Task to carry out: Quote verbatim every line from the line containing "shutter > 0, shutter" to the line containing "for path in", inclusive of both, and no other line.

━━ Data section ━━

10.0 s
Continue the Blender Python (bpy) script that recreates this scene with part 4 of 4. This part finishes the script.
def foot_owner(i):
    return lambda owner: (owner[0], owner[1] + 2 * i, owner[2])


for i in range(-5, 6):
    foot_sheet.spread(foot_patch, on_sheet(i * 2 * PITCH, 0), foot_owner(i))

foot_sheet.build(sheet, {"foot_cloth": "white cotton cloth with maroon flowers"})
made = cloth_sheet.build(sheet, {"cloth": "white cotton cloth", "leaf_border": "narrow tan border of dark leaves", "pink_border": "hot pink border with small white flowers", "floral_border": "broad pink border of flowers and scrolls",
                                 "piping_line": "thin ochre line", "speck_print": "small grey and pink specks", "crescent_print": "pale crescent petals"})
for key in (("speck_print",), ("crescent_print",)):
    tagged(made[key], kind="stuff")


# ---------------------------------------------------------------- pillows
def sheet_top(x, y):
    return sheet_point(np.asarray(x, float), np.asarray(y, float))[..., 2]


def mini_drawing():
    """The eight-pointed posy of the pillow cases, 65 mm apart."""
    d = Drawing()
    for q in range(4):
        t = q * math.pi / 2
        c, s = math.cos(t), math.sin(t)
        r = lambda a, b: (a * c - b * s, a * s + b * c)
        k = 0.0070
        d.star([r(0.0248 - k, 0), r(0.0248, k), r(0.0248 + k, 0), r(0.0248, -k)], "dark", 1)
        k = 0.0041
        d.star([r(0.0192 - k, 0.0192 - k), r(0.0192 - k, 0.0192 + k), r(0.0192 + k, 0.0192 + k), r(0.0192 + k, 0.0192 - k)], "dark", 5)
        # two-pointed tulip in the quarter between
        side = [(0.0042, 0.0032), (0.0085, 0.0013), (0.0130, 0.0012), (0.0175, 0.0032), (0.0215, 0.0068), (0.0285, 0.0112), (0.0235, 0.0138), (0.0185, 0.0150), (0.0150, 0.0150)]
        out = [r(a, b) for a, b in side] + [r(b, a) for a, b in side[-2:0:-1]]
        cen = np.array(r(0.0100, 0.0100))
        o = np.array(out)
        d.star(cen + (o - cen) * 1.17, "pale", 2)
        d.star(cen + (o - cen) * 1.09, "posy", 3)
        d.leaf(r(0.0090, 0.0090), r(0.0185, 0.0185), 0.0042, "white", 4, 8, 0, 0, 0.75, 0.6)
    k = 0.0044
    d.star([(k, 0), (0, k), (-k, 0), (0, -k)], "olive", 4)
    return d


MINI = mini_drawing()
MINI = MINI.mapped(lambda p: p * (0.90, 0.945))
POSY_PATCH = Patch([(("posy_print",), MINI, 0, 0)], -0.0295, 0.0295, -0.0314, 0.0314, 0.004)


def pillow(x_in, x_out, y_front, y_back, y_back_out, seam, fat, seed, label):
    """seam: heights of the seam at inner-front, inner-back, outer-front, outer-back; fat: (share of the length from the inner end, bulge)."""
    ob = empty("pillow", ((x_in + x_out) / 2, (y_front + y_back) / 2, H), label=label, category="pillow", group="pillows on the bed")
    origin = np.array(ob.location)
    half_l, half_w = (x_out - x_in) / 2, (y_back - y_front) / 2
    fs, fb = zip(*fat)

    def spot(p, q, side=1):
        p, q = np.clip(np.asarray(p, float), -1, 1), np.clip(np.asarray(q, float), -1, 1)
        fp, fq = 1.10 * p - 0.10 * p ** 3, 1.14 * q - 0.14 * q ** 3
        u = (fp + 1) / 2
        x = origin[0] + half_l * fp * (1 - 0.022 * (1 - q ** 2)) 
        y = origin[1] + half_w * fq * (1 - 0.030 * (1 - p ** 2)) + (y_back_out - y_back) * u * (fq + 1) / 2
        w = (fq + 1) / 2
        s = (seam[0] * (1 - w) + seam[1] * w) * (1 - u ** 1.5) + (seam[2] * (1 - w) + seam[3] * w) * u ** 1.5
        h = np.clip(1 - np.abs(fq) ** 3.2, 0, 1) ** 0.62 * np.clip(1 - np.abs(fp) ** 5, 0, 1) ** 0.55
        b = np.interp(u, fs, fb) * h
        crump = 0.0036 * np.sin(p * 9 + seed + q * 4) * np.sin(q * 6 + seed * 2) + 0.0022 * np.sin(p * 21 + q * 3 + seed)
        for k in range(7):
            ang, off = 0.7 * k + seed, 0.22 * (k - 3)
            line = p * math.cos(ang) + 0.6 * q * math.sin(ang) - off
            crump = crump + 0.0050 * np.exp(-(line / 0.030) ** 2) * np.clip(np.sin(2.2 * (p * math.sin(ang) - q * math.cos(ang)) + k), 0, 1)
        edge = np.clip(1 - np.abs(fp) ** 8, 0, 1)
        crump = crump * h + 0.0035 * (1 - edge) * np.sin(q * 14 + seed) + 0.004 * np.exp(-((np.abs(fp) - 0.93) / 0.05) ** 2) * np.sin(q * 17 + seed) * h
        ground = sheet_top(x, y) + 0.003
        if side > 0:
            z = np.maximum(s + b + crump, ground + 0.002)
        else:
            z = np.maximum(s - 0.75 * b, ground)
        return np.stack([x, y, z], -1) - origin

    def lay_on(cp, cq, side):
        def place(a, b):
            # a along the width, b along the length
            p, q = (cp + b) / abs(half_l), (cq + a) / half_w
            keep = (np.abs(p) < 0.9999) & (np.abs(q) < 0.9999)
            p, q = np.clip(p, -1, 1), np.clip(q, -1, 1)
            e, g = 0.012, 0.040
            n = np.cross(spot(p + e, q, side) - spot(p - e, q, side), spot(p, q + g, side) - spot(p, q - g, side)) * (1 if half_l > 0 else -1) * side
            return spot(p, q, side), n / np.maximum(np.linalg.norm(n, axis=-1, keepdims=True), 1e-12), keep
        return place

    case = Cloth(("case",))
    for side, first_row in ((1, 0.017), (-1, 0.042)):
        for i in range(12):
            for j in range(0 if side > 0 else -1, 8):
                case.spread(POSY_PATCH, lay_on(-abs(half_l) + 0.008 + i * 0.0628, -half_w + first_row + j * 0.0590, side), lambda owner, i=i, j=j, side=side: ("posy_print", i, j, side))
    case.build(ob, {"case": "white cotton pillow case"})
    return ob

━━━
━━ Data section ━━

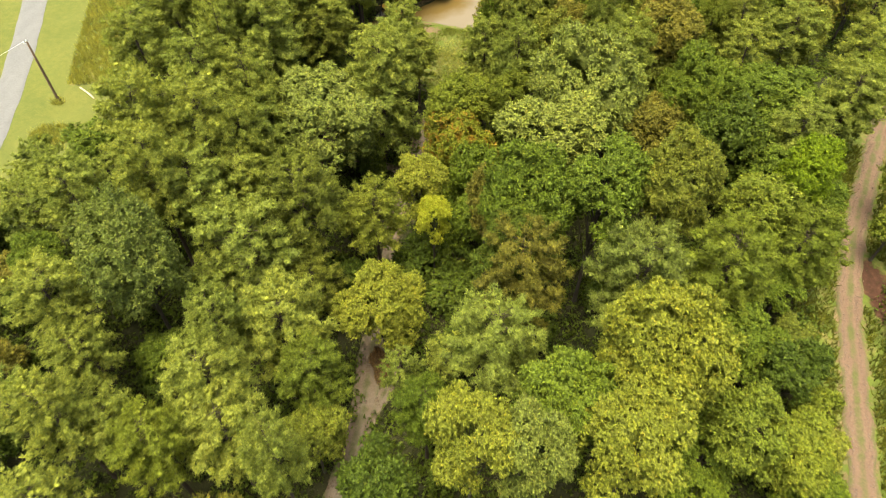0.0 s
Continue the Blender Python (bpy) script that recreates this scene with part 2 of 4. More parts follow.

━━━
━━ Data section ━━

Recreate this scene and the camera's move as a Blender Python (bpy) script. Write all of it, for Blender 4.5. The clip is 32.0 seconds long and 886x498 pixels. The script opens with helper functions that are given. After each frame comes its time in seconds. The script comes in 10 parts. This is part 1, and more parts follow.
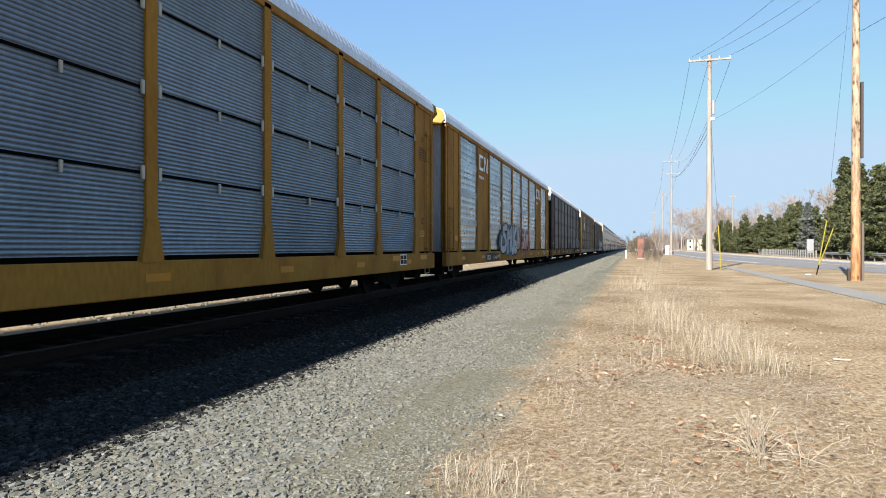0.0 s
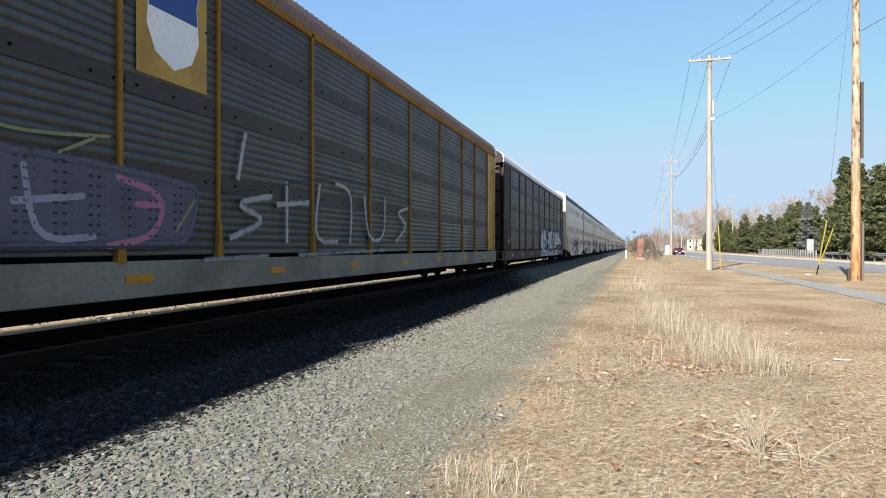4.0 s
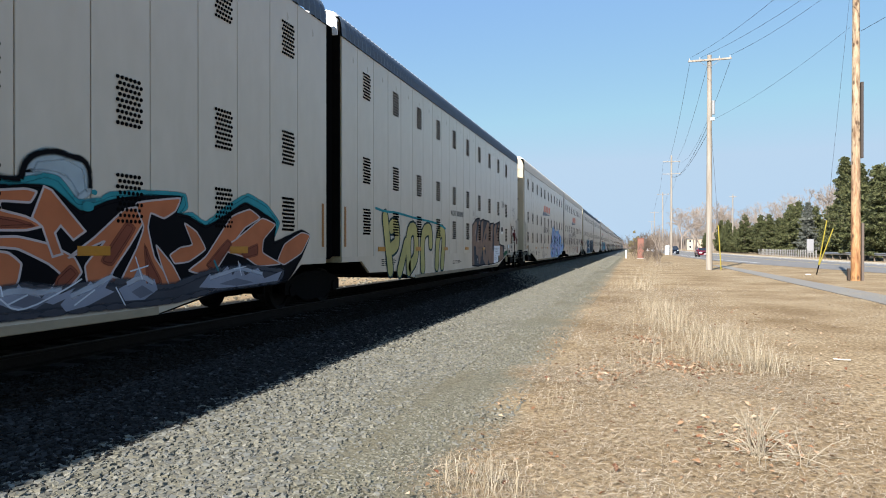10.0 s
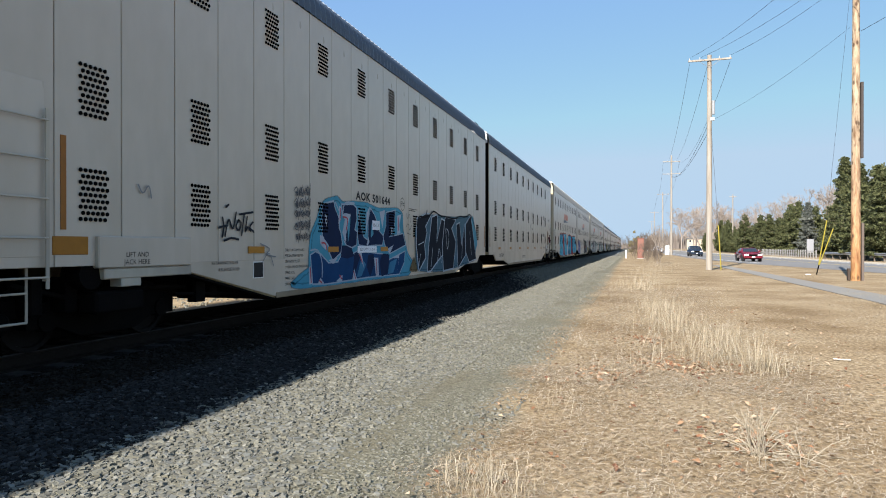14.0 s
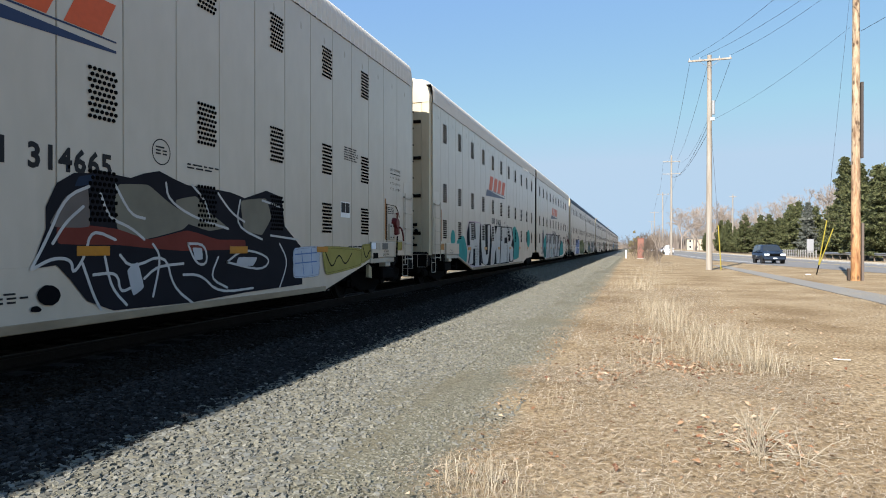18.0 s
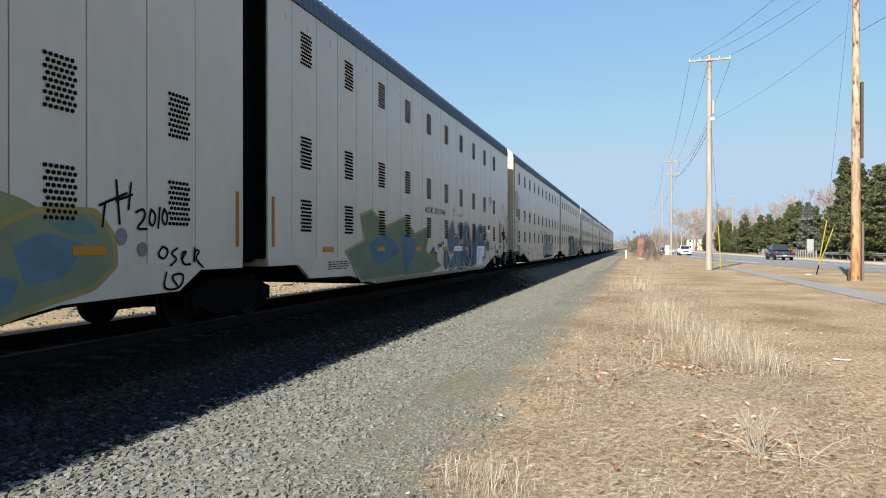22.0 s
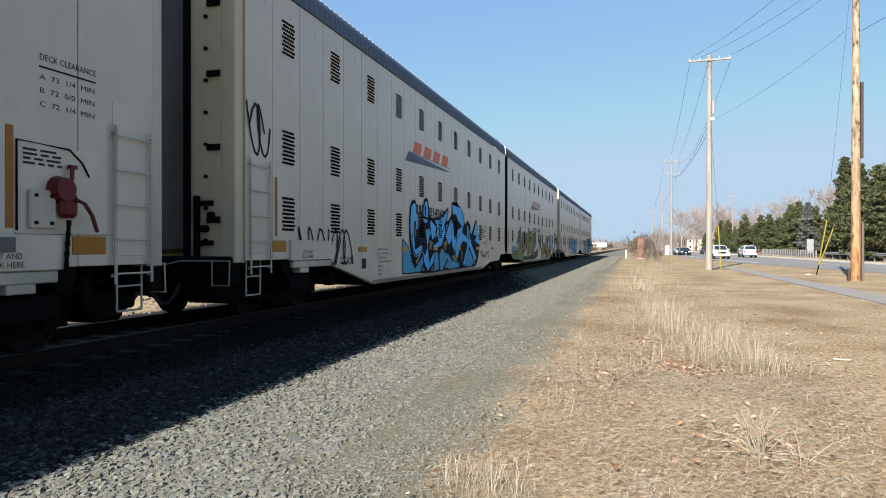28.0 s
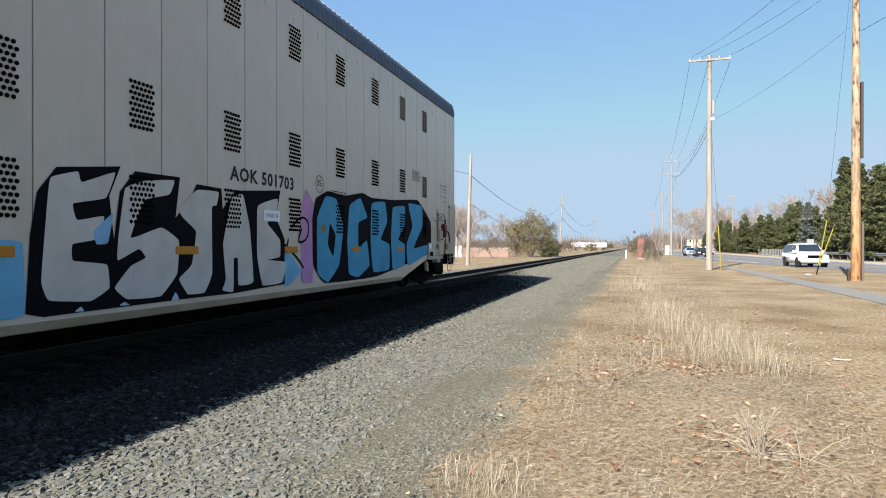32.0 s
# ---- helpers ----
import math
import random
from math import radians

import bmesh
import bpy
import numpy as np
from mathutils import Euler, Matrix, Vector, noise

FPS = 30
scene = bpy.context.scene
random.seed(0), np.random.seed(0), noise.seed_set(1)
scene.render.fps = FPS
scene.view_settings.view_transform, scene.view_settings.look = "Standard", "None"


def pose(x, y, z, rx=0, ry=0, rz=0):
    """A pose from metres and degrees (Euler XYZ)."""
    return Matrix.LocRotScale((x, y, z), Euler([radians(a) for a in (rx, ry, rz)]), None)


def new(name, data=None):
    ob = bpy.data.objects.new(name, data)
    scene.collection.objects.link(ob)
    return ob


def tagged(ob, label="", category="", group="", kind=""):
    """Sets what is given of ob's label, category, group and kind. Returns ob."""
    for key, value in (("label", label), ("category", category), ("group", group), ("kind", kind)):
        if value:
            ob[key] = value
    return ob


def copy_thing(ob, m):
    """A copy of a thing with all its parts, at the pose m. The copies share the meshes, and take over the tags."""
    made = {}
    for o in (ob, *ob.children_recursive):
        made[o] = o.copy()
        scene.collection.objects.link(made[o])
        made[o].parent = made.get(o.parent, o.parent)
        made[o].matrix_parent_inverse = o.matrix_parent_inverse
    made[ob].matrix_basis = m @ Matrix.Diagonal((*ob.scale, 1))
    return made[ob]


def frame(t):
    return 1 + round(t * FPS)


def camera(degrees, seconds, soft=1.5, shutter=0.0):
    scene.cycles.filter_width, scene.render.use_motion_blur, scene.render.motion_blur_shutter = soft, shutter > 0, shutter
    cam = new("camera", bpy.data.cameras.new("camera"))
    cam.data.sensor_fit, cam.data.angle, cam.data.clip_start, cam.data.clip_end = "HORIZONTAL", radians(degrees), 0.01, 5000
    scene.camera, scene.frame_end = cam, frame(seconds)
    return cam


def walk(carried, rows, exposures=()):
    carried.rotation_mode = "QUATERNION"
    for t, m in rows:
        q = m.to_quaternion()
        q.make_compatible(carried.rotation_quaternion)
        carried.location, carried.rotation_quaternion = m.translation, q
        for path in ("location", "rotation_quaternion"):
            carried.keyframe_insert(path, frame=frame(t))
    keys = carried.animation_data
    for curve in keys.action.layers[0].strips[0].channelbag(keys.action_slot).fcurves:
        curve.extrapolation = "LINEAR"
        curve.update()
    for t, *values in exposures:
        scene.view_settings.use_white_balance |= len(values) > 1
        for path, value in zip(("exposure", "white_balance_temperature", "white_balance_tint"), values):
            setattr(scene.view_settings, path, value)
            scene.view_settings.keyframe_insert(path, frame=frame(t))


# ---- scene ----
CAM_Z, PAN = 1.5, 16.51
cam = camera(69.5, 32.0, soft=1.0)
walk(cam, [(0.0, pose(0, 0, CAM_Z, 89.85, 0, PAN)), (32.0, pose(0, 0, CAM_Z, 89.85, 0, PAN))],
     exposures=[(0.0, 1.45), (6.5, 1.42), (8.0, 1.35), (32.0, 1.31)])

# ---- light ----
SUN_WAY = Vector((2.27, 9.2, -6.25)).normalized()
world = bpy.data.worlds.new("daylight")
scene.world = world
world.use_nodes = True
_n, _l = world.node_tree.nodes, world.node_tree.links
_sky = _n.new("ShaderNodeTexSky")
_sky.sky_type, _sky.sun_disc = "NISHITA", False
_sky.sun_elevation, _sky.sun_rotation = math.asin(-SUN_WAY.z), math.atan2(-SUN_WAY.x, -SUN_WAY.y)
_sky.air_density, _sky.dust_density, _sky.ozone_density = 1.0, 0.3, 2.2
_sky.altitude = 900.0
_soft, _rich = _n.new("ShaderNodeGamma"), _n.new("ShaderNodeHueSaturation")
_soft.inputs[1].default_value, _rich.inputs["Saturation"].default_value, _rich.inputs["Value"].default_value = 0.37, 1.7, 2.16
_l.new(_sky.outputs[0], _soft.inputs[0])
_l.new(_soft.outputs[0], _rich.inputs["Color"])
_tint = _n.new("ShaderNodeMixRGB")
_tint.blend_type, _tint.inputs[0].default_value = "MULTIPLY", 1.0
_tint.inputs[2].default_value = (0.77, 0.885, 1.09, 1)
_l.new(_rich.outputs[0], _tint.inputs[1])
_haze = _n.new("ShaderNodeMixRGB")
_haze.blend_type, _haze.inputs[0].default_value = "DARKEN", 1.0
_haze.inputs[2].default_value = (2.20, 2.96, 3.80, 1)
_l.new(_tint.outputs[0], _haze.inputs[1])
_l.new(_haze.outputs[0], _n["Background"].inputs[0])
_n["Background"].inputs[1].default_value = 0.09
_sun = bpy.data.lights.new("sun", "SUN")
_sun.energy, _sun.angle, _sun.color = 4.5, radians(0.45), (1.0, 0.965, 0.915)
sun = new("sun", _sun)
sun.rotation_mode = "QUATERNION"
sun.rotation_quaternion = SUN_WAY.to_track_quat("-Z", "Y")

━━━

Result:
    scene.cycles.filter_width, scene.render.use_motion_blur, scene.render.motion_blur_shutter = soft, shutter > 0, shutter
    cam = new("camera", bpy.data.cameras.new("camera"))
    cam.data.sensor_fit, cam.data.angle, cam.data.clip_start, cam.data.clip_end = "HORIZONTAL", radians(degrees), 0.01, 5000
    scene.camera, scene.frame_end = cam, frame(seconds)
    return cam


def walk(carried, rows, exposures=()):
    carried.rotation_mode = "QUATERNION"
    for t, m in rows:
        q = m.to_quaternion()
        q.make_compatible(carried.rotation_quaternion)
        carried.location, carried.rotation_quaternion = m.translation, q
        for path in ("location", "rotation_quaternion"):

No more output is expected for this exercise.